▸ **Dataset excerpt**:
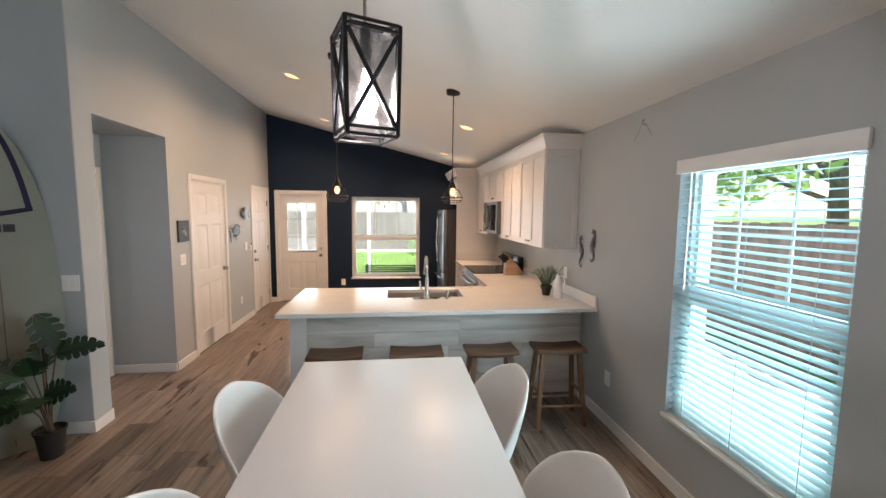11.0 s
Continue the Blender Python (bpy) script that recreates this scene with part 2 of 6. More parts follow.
M_SHELL = mat("white_moulded_plastic", (0.68, 0.67, 0.645), 0.38, vary=0.015, scale=5)
M_STEEL = mat("brushed_steel", (0.52, 0.51, 0.50), 0.30, 1.0, vary=0.05, scale=3, stretch=(1, 1, 14))
M_DSTEEL = mat("dark_steel", (0.20, 0.198, 0.20), 0.34, 0.95, vary=0.06, scale=3)
M_FRIDGE = mat("dark_steel_side", (0.060, 0.054, 0.050), 0.45, 0.2, vary=0.06, scale=3)
M_NICKEL = mat("satin_nickel", (0.46, 0.44, 0.41), 0.27, 1.0, vary=0.04)
M_BRONZE = mat("brushed_nickel_fan", (0.30, 0.27, 0.24), 0.3, 1.0, vary=0.05)
M_BLACK = mat("black_metal", (0.014, 0.014, 0.015), 0.42, 0.5, vary=0.15)
M_BLACKGLASS = mat("black_glass", (0.008, 0.008, 0.009), 0.06, vary=0.05)
M_BLKPLASTIC = mat("black_plastic", (0.014, 0.014, 0.015), 0.5, vary=0.1)
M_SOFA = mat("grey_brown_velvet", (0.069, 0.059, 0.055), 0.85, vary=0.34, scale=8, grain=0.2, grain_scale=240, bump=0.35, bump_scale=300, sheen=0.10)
# A darker version of the sofa velvet, used on arms and piping.
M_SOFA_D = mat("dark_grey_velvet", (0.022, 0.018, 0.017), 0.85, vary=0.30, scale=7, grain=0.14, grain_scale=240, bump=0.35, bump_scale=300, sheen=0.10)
M_ARM = mat("taupe_upholstery", (0.122, 0.100, 0.084), 0.88, vary=0.10, scale=8, grain=0.12, grain_scale=320, bump=0.4, bump_scale=420, sheen=0.08)
M_PILLOW = mat("maroon_velvet", (0.022, 0.0075, 0.007), 0.8, vary=0.3, scale=12, bump=0.3, bump_scale=200, sheen=0.1)
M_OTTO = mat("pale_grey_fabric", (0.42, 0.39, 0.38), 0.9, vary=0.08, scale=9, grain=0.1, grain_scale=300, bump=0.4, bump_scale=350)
# The lid's fabric again in a darker tone, for the ottoman's body.
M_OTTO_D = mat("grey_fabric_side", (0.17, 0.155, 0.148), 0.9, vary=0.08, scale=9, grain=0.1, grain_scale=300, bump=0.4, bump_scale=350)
M_CREAM = mat("cream_knit", (0.80, 0.74, 0.65), 0.95, vary=0.06, scale=12, grain=0.1, grain_scale=260, bump=0.5, bump_scale=260)
M_BLUEKNIT = mat("blue_knit", (0.030, 0.060, 0.165), 0.95, vary=0.15, scale=12, grain=0.15, grain_scale=260, bump=0.5, bump_scale=260)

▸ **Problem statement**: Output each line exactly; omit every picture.

▸ **Complete response**:
11.0 s
Continue the Blender Python (bpy) script that recreates this scene with part 2 of 6. More parts follow.
M_SHELL = mat("white_moulded_plastic", (0.68, 0.67, 0.645), 0.38, vary=0.015, scale=5)
M_STEEL = mat("brushed_steel", (0.52, 0.51, 0.50), 0.30, 1.0, vary=0.05, scale=3, stretch=(1, 1, 14))
M_DSTEEL = mat("dark_steel", (0.20, 0.198, 0.20), 0.34, 0.95, vary=0.06, scale=3)
M_FRIDGE = mat("dark_steel_side", (0.060, 0.054, 0.050), 0.45, 0.2, vary=0.06, scale=3)
M_NICKEL = mat("satin_nickel", (0.46, 0.44, 0.41), 0.27, 1.0, vary=0.04)
M_BRONZE = mat("brushed_nickel_fan", (0.30, 0.27, 0.24), 0.3, 1.0, vary=0.05)
M_BLACK = mat("black_metal", (0.014, 0.014, 0.015), 0.42, 0.5, vary=0.15)
M_BLACKGLASS = mat("black_glass", (0.008, 0.008, 0.009), 0.06, vary=0.05)
M_BLKPLASTIC = mat("black_plastic", (0.014, 0.014, 0.015), 0.5, vary=0.1)
M_SOFA = mat("grey_brown_velvet", (0.069, 0.059, 0.055), 0.85, vary=0.34, scale=8, grain=0.2, grain_scale=240, bump=0.35, bump_scale=300, sheen=0.10)
# A darker version of the sofa velvet, used on arms and piping.
M_SOFA_D = mat("dark_grey_velvet", (0.022, 0.018, 0.017), 0.85, vary=0.30, scale=7, grain=0.14, grain_scale=240, bump=0.35, bump_scale=300, sheen=0.10)
M_ARM = mat("taupe_upholstery", (0.122, 0.100, 0.084), 0.88, vary=0.10, scale=8, grain=0.12, grain_scale=320, bump=0.4, bump_scale=420, sheen=0.08)
M_PILLOW = mat("maroon_velvet", (0.022, 0.0075, 0.007), 0.8, vary=0.3, scale=12, bump=0.3, bump_scale=200, sheen=0.1)
M_OTTO = mat("pale_grey_fabric", (0.42, 0.39, 0.38), 0.9, vary=0.08, scale=9, grain=0.1, grain_scale=300, bump=0.4, bump_scale=350)
# The lid's fabric again in a darker tone, for the ottoman's body.
M_OTTO_D = mat("grey_fabric_side", (0.17, 0.155, 0.148), 0.9, vary=0.08, scale=9, grain=0.1, grain_scale=300, bump=0.4, bump_scale=350)
M_CREAM = mat("cream_knit", (0.80, 0.74, 0.65), 0.95, vary=0.06, scale=12, grain=0.1, grain_scale=260, bump=0.5, bump_scale=260)
M_BLUEKNIT = mat("blue_knit", (0.030, 0.060, 0.165), 0.95, vary=0.15, scale=12, grain=0.15, grain_scale=260, bump=0.5, bump_scale=260)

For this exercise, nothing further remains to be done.